-1
$\begingroup$

How to prove set $S:GL_n(\mathbb{R}),$ in ${\mathbb{M}}_n(\mathbb{R}$) is dense. Any link or help would be greatly appreciated.

  • 0
    What does the notation $\;S:GL_n(\Bbb R)\;$ mean ? Is it $\;S\;$, is $\;GL_n(\Bbb R)\;$ .... ? What is $\;S\;$ What topology do you have on $\;\Bbb M_n(\Bbb R)\;$ here?2017-01-29
  • 0
    @DonAntonio the standard one from the operator norm on the set of matrices, or equivalently the topology we get when we identify $M(n, \mathbb{R})$ with $\mathbb{R}^{n^2}$ in the obvious way..2017-01-29
  • 0
    @Henno :(1) How do you know that's what the OP meant? (2) Even assuming this, what is that $\;S:\;$ thing there...? The OP is irresponsive...2017-01-29

2 Answers 2

1

Let $A$ be any matrix not in $GL(n;\mathbb{R})$; then $\mathrm{det}(tI - A)$ is a nonzero polynomial and therefore has an isolated zero at $0$, so matrices of the form $tI - A$ in $GL(n;\mathbb{R})$ approximate $A$ arbitrarily well.

  • 0
    what is $t$ here?2017-01-29
  • 0
    $t$ being a scalar2017-01-29
  • 0
    how can u say that it has an isolated 0 at 02017-01-29
  • 0
    Polynomials have finitely many zeros2017-01-29
  • 0
    can u explain little more simply as I am not able to catch your arguments2017-01-29
  • 0
    @SubhashChandBhoria see my expanded answer2017-01-29
0

To expand a lot more on user399601's fine answer, which contains the idea:

We have to show that any open ball (in the norm metric used for matrices) around every matrix $A \in M(n;\mathbb{R})$ contains a point of $\operatorname{GL}(n;\mathbb{R})$. This is what being dense means.
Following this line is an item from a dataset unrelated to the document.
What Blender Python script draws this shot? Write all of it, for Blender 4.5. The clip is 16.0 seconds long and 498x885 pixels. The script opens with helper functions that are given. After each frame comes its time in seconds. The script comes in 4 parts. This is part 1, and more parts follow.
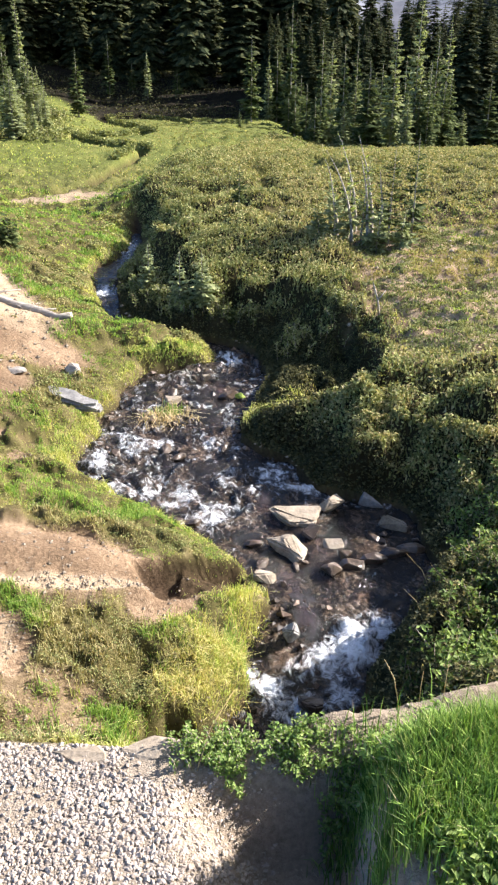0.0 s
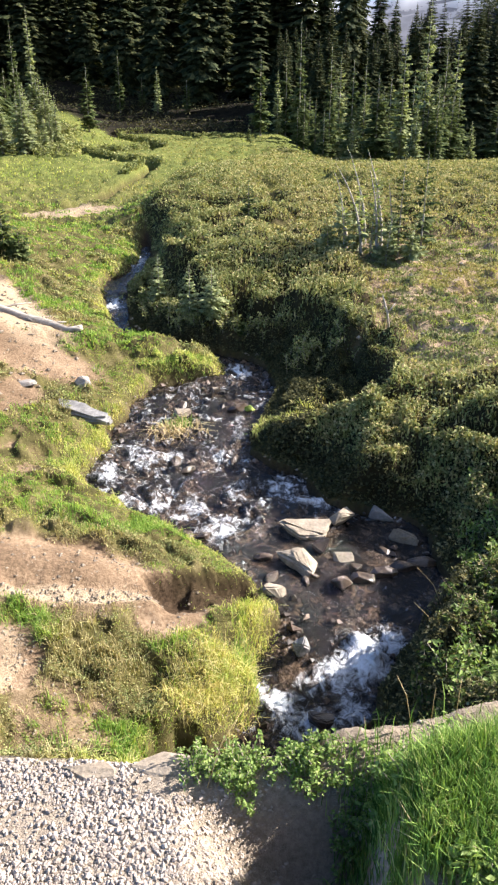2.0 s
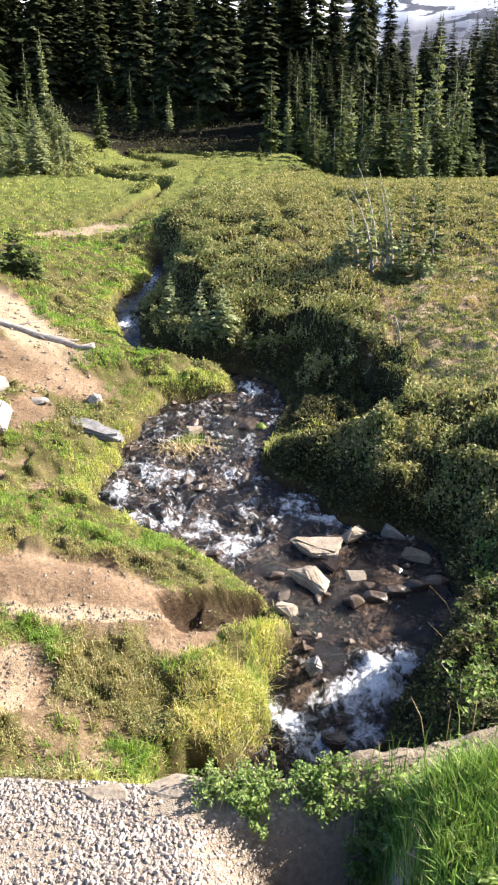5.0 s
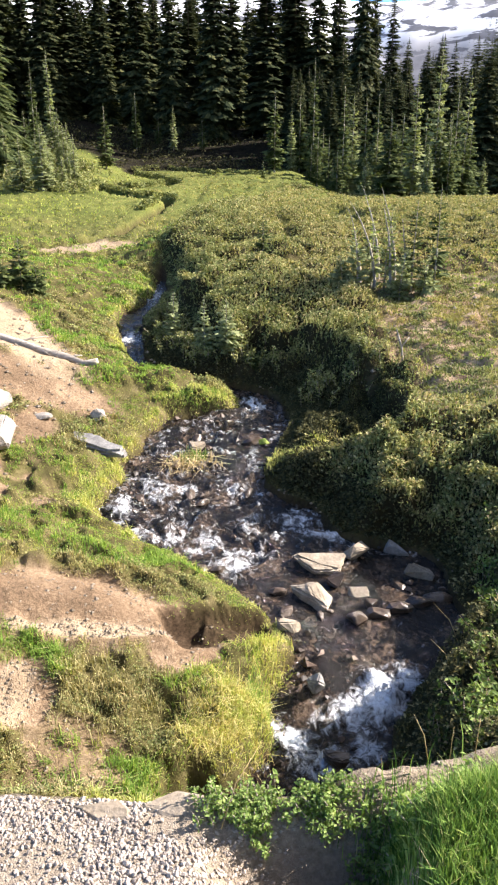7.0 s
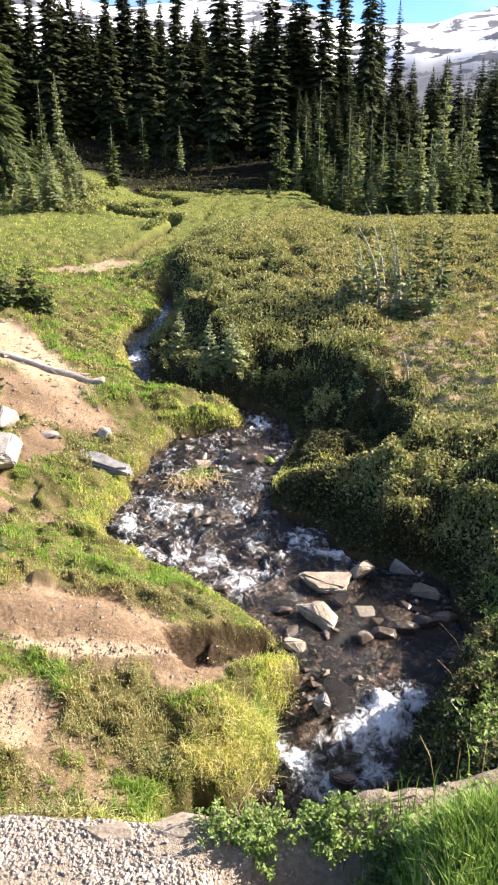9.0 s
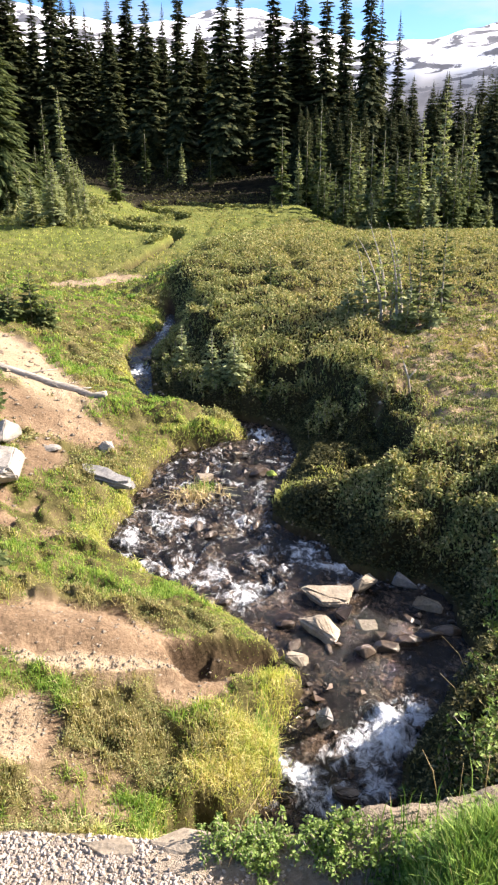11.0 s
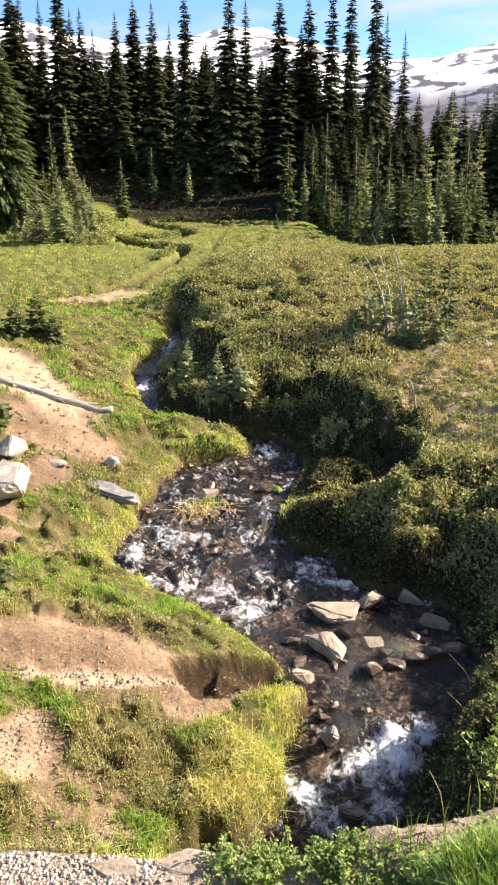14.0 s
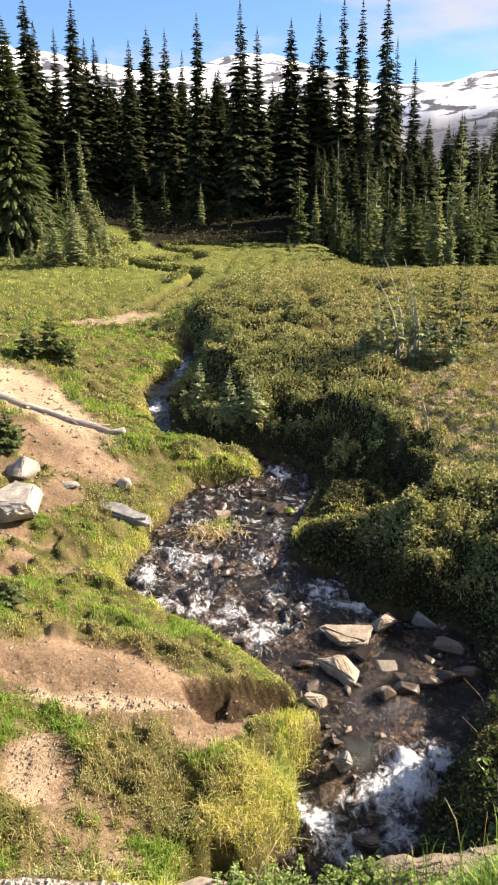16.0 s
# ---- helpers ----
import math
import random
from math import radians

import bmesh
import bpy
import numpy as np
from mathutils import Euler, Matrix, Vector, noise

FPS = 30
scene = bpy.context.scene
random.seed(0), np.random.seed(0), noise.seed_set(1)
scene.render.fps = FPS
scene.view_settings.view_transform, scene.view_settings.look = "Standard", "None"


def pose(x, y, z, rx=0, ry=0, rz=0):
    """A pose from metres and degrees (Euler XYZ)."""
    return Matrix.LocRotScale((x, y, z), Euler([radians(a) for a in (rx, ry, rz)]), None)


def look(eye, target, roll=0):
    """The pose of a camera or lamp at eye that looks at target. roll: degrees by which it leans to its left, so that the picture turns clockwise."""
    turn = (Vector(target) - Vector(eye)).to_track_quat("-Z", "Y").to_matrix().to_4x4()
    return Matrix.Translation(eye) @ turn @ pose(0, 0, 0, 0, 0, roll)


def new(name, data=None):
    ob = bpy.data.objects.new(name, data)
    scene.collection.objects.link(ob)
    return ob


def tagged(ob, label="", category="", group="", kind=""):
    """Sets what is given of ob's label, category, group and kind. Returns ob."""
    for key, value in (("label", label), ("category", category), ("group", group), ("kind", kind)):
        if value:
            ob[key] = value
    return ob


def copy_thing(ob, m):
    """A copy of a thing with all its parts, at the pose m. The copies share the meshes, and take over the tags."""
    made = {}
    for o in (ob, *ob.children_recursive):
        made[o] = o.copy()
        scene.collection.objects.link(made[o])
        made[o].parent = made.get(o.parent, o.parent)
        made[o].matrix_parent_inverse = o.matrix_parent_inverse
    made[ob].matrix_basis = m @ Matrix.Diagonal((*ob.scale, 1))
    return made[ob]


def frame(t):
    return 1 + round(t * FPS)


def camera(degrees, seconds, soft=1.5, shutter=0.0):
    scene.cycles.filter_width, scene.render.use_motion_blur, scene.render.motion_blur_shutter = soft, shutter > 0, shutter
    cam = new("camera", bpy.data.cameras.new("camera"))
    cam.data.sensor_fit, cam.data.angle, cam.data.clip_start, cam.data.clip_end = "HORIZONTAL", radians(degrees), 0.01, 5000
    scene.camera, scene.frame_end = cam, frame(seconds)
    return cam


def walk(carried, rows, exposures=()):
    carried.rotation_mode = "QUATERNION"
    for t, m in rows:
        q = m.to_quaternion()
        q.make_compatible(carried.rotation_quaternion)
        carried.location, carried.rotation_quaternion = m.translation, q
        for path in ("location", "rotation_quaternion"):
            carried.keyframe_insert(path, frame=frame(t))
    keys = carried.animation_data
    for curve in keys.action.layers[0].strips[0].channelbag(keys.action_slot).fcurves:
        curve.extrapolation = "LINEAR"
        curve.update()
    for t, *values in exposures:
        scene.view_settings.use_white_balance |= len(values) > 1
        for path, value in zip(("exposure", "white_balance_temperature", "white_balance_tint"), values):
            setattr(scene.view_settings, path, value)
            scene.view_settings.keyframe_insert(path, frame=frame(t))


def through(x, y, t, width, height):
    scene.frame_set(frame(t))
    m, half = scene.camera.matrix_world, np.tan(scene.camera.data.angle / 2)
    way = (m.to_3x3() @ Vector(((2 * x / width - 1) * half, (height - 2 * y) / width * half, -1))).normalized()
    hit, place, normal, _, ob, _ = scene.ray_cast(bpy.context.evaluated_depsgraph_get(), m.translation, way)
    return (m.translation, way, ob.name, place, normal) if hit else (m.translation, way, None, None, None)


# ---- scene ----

Suppose we have a matrix in $M(n;\mathbb{R})$. We can assume that it is non-invertible, as otherwise $A \in \operatorname{GL}(n;\mathbb{R})$ already, and the condition above is trivially satisfied. So $\det(A) = 0$. I assume you know the basic fact that $A \in \operatorname{GL}(n;\mathbb{R}) \leftrightarrow \det(A) \neq 0$. Fix $A$ from now on.

define $p: \mathbb{R} \rightarrow \mathbb{R}$ by $p(t) = \det(A + tI)$, where $I$ is the idenity matrix (but any invertible matrix would do).
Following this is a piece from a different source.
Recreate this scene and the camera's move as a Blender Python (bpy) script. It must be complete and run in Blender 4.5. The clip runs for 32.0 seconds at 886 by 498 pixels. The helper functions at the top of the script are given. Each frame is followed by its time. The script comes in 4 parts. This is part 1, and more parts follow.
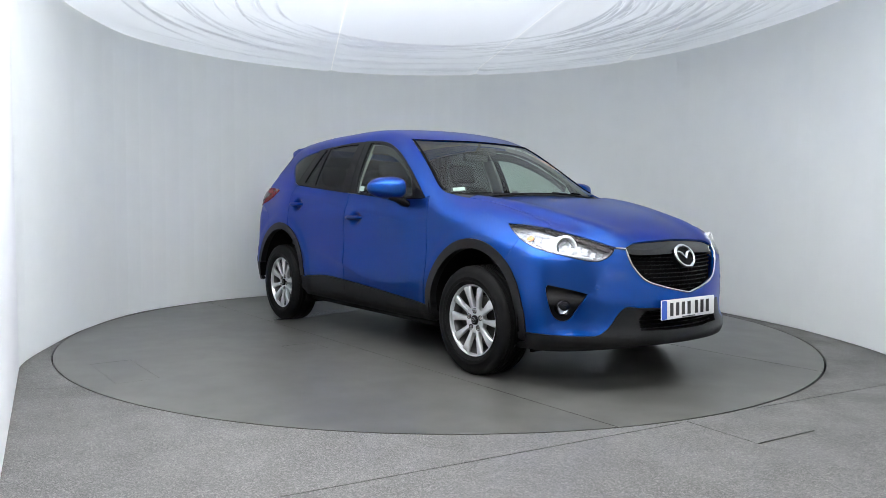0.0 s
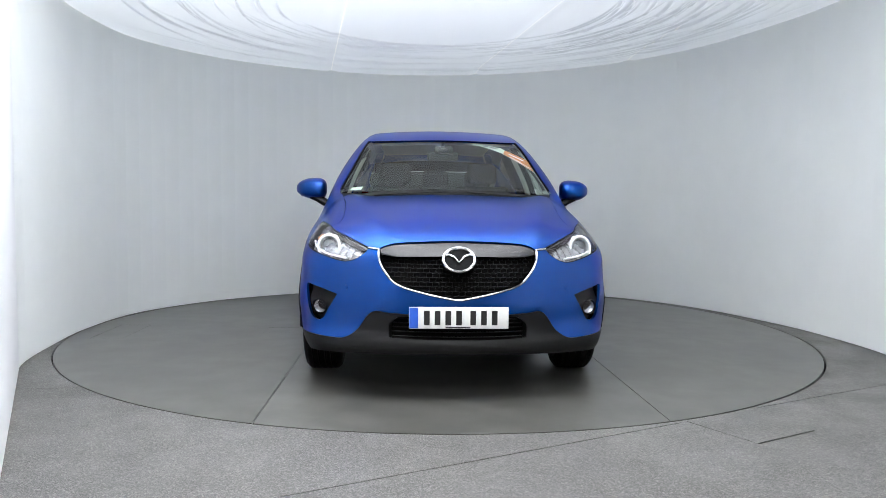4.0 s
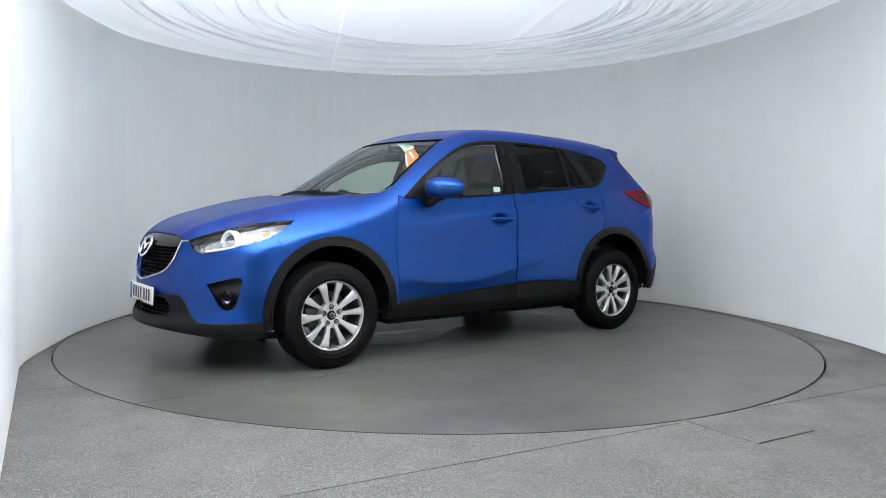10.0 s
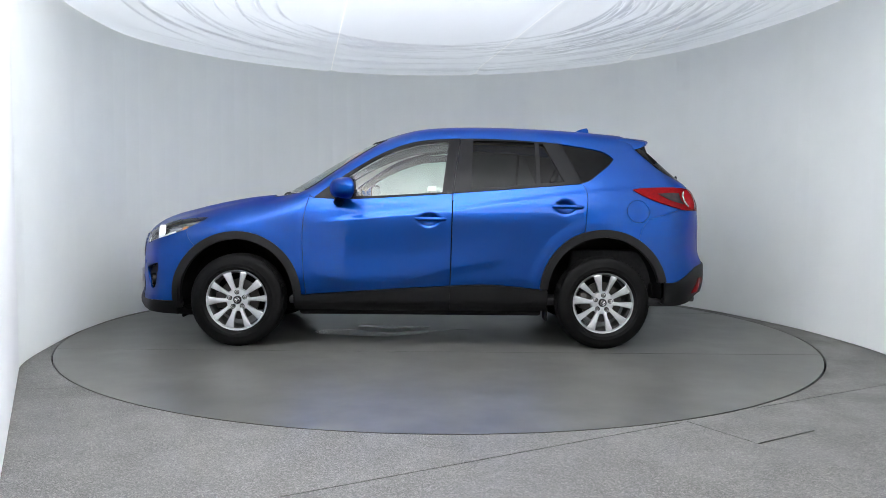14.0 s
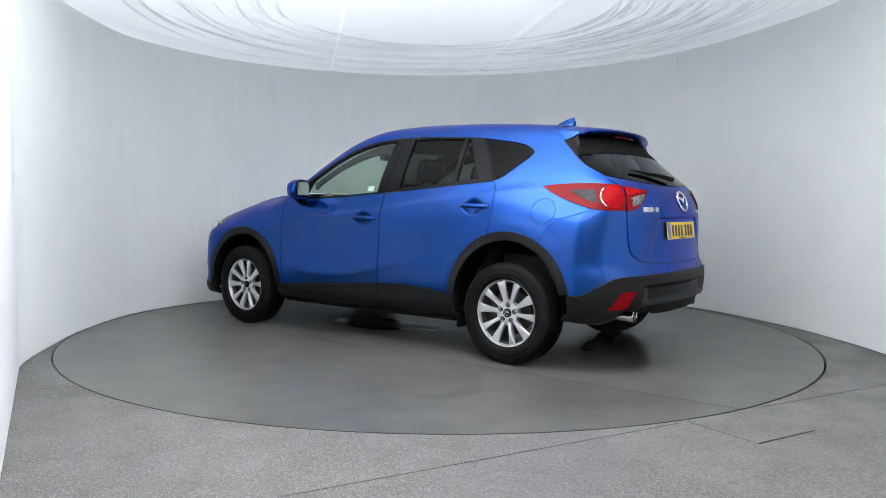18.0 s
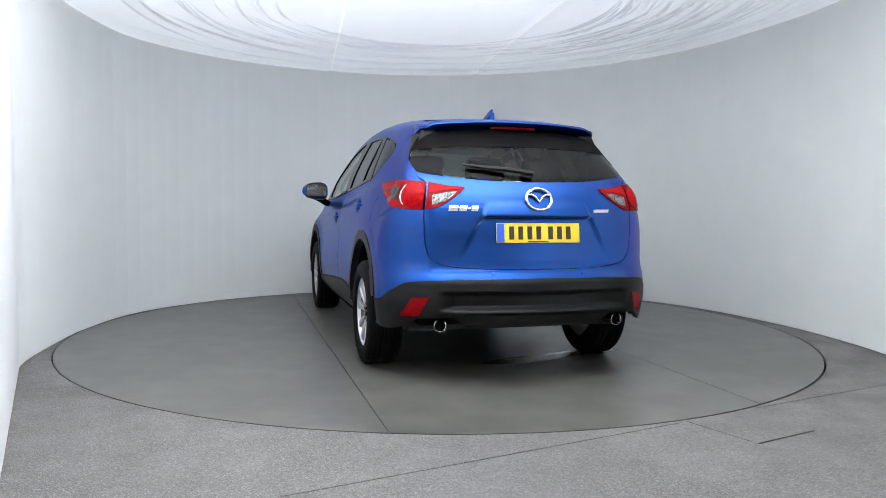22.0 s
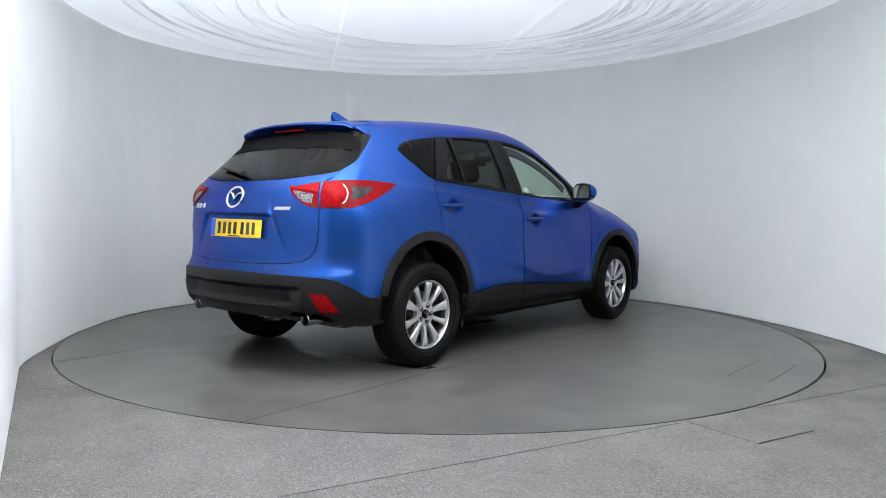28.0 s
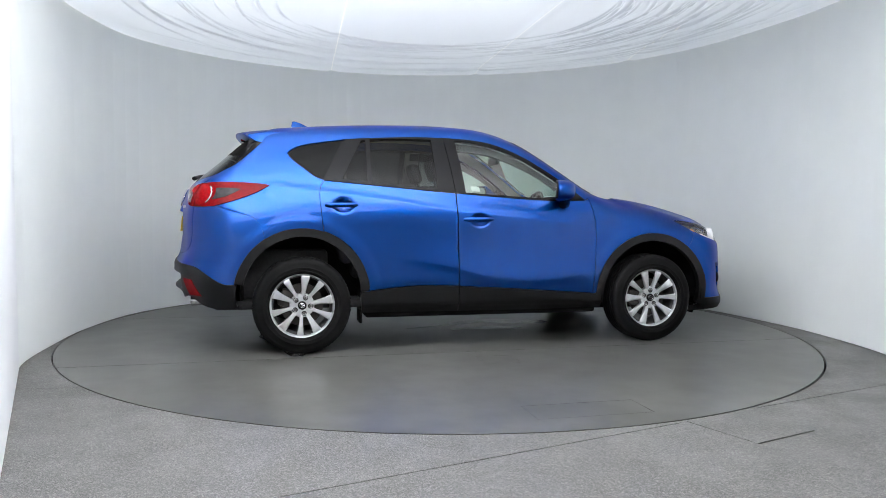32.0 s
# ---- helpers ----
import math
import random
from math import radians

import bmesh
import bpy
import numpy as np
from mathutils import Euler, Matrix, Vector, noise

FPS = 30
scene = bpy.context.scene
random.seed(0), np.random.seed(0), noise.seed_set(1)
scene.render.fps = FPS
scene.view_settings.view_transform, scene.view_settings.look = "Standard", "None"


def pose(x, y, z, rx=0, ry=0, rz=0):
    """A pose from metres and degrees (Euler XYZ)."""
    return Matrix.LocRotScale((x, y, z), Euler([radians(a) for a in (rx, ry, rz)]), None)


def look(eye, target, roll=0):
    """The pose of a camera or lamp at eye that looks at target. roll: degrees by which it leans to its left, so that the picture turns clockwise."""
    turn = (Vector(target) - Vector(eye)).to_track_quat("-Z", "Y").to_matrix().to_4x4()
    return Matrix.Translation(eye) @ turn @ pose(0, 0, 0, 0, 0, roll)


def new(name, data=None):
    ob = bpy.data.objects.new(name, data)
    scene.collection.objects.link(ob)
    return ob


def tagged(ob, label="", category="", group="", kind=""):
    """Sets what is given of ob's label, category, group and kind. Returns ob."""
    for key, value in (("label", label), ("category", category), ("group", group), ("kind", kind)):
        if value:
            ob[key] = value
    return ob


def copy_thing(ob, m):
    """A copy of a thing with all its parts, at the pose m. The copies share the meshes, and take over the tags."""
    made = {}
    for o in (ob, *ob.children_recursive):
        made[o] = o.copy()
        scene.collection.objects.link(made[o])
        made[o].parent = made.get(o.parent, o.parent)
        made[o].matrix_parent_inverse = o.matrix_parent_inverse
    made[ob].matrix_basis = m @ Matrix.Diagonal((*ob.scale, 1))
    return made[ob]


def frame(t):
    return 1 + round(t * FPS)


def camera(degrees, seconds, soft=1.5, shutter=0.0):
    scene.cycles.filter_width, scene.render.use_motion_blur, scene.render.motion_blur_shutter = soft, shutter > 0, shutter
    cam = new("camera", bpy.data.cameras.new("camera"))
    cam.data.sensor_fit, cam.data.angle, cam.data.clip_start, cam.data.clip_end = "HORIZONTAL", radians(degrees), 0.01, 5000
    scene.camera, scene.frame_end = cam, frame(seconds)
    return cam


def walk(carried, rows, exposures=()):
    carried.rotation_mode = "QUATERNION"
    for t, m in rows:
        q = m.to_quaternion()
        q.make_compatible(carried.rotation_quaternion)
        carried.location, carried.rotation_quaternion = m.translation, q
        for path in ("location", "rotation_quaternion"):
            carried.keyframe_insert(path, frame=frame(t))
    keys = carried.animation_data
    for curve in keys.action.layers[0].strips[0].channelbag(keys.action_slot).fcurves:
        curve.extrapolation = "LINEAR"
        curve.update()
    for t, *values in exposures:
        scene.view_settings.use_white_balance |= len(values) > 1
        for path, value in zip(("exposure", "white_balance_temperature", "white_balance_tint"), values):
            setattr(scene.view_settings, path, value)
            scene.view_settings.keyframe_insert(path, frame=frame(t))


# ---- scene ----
from mathutils.geometry import delaunay_2d_cdt

# ---- camera ----
cam = camera(61.8, 32.0, soft=0.8)
walk(cam, [(0, look((0, -6.291, 1.054), (0.0238, 0.0, 0.6811), 0.53)), (32, look((0, -6.291, 1.054), (0.0238, 0.0, 0.6811), 0.53))],
     exposures=[(0, 0.0), (32, 0.0)])

# heading of the turntable, degrees, second by second
TURN = [-52.6, -59.1, -68.25, -77.9, -87.4, -97.1, -106.6, -116.05, -125.2, -134.3, -143.35, -152.6, -162.2, -171.3, -179.9, -188.7, -198.0,
        -207.5, -217.0, -226.45, -235.7, -244.85, -254.1, -263.45, -272.75, -282.0, -291.2, -300.45, -309.4, -318.3, -327.5, -336.95, -346.3]
CAR_OFF = (0.146, -0.009)

# ---- world and lamps ----
world = bpy.data.worlds.new("world")
scene.world = world
world.use_nodes = True
world.node_tree.nodes["Background"].inputs["Color"].default_value = (0.8, 0.85, 0.9, 1)
world.node_tree.nodes["Background"].inputs["Strength"].default_value = 0.05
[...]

Note that in the norm metric $d(A, A + tI) = \left||A+tI - A\right|| = \left||tI\right|| = |t|$, so any open ball around $A$ with radius $r$ contains all matrices $A + tI$ for which $|t| < r$.

Now look at $p(t)$. This is a polynomial in $t$. This follows from the standard formula for determinants in terms of the coeficients of a matrix (see wikipedia, or any good textbook) :

$$\det(B) =\sum_{\sigma \in S_n} \operatorname{sgn}(\sigma)\prod_{i=1}^n b_{i,\sigma(i)}$$

where in our case the $b_{i,j} = a_{i,j}$ for $i \neq j$ and $b_{i,i} = a_{i,i} + t$, where all $a_{i,j}$ are constant for now (as we fixed $A$). Expanding the above formula we then get a sum of products of constant and linear terms, which are all polynomials in $t$, so $p(t)$ is a polynomial in $t$ of degree maximally $n$ (as we take $n$-fold products in this formula at most).

Now $p(0) = 0$ as $\det(0I + A) = \det(A) = 0$. Now the polynomial $p(t)$, like any polynomial of finite degree, only has finitely many zeroes $0 = t_0,\ldots, t_m \in \mathbb{R}$ say. So taking $r > 0$ small enough, the neighbourhood $(-r,r)$ of $0$ in the reals contains no other zeroes $t_i$ of $p(t)$.

This means that for any $t$ with $|t| < r$, $\det(A + tI) \neq 0$, so for those $t$, $A +tI \in \operatorname{GL}(n;\mathbb{R})$, and we already know that $B(A, r)$ as well. So any ball around $A$ contains matrices from $\operatorname{GL}(n;\mathbb{R})$, so the latter set is dense as claimed.